▸ REQUIRED TASK: Set down the data below without change, skipping the pictures it holds.

▸ INFORMATION SHOWN:

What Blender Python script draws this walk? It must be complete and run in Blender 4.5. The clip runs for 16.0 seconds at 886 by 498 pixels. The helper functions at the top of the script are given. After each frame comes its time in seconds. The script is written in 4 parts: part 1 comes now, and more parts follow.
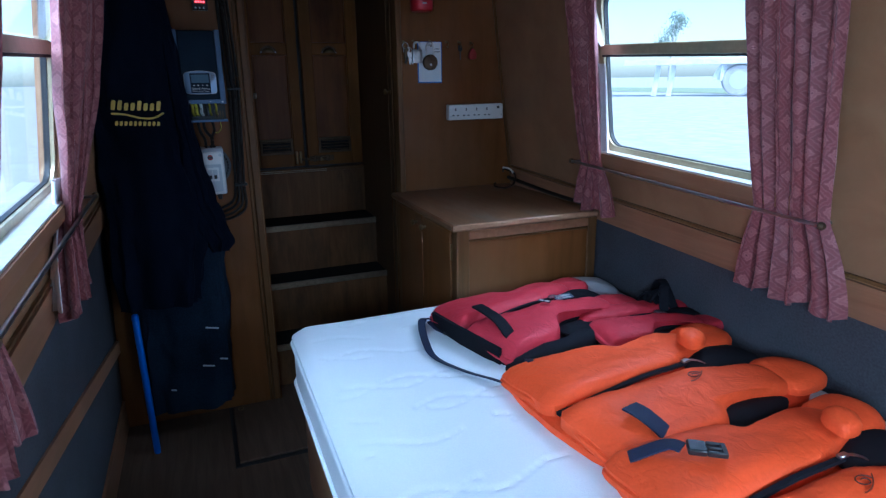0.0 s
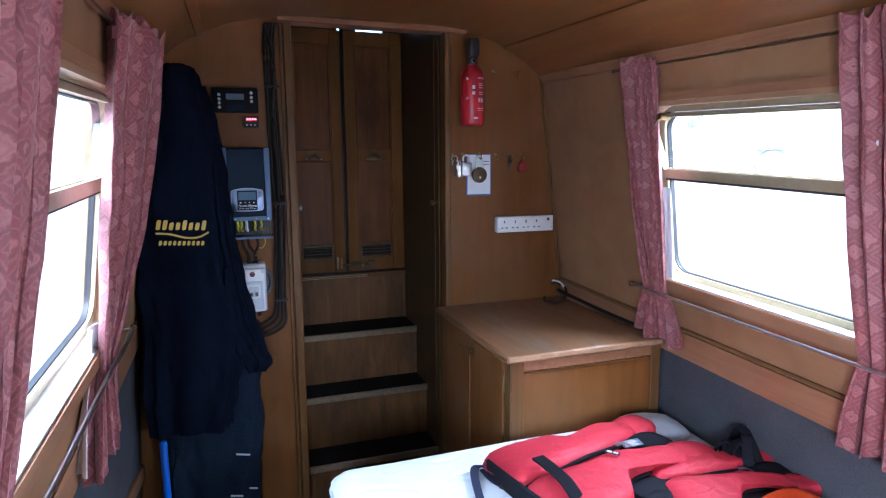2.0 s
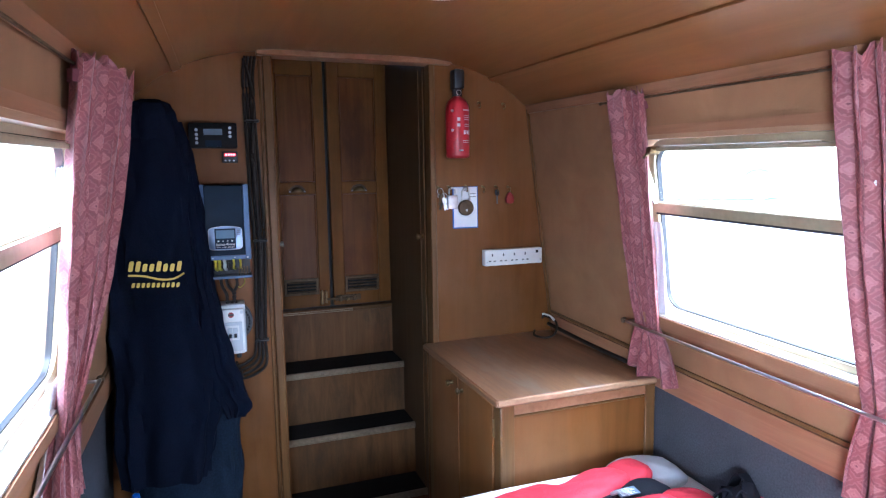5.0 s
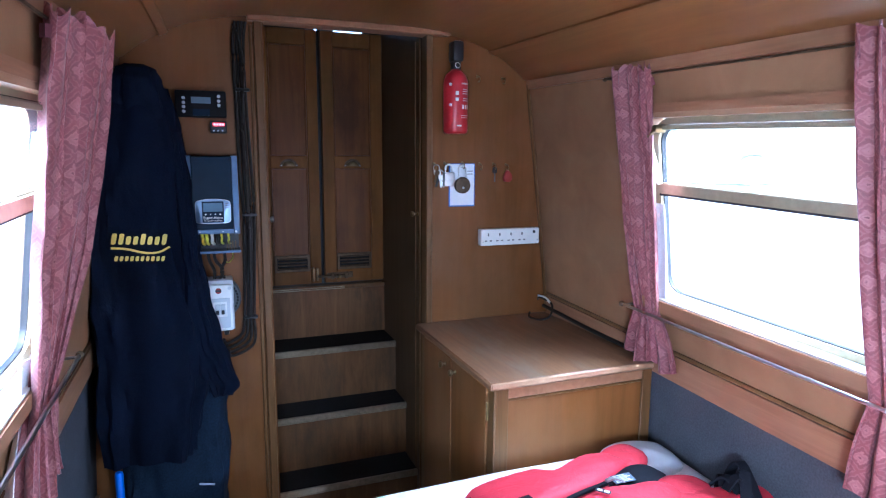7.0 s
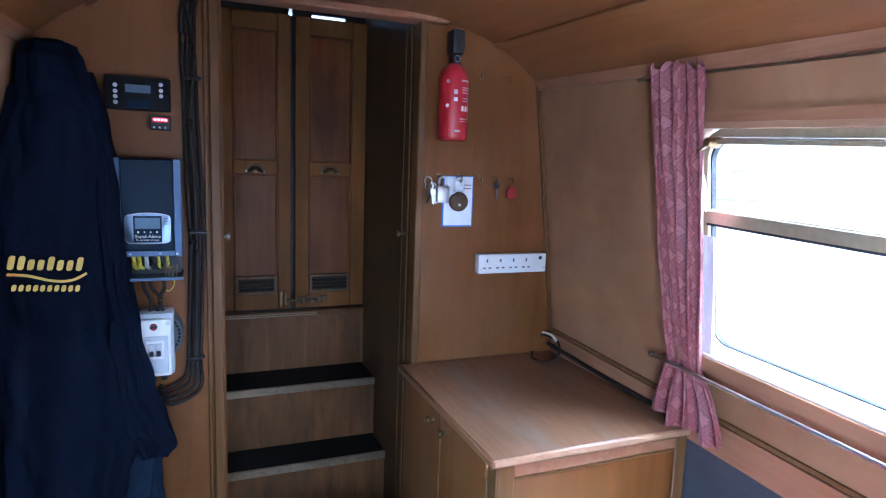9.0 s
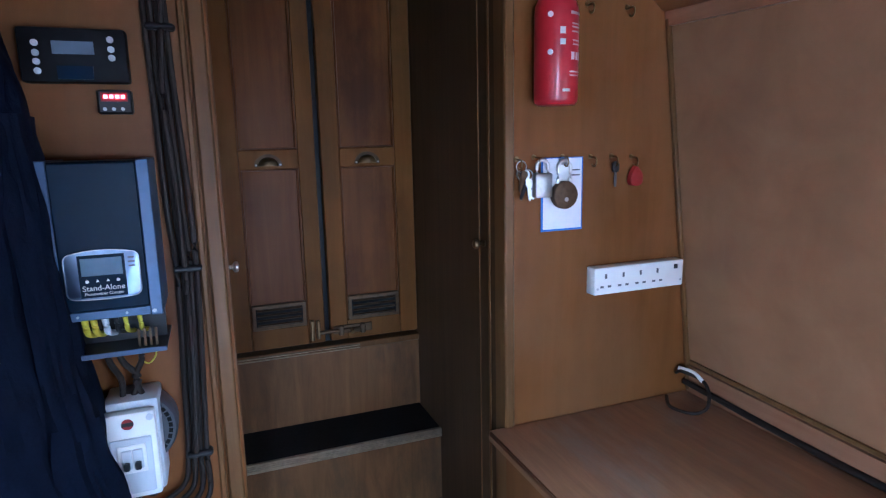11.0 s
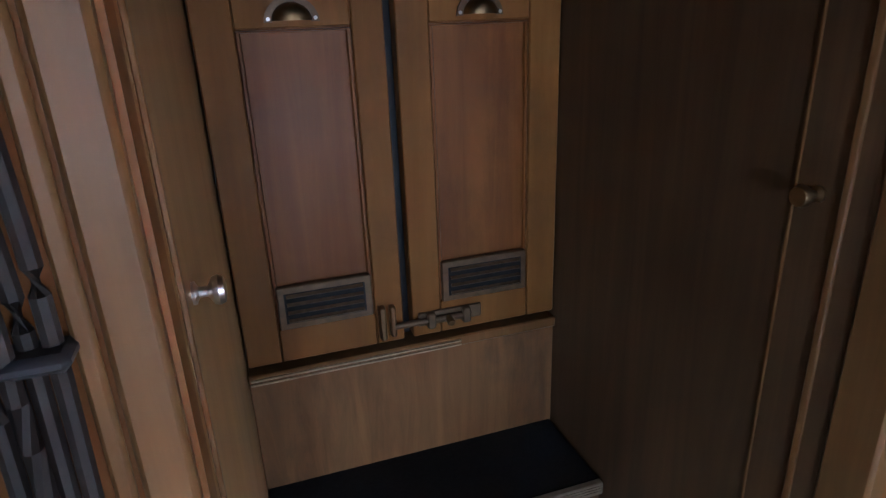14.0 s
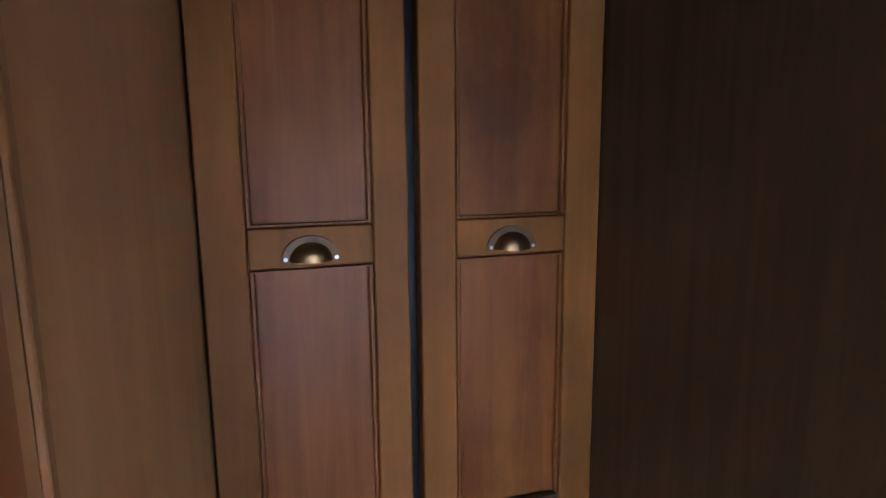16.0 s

▸ ANSWER TO THIS PROBLEM:
What Blender Python script draws this walk? It must be complete and run in Blender 4.5. The clip runs for 16.0 seconds at 886 by 498 pixels. The helper functions at the top of the script are given. After each frame comes its time in seconds. The script is written in 4 parts: part 1 comes now, and more parts follow.
0.0 s
2.0 s
5.0 s
7.0 s
9.0 s
11.0 s
14.0 s
16.0 s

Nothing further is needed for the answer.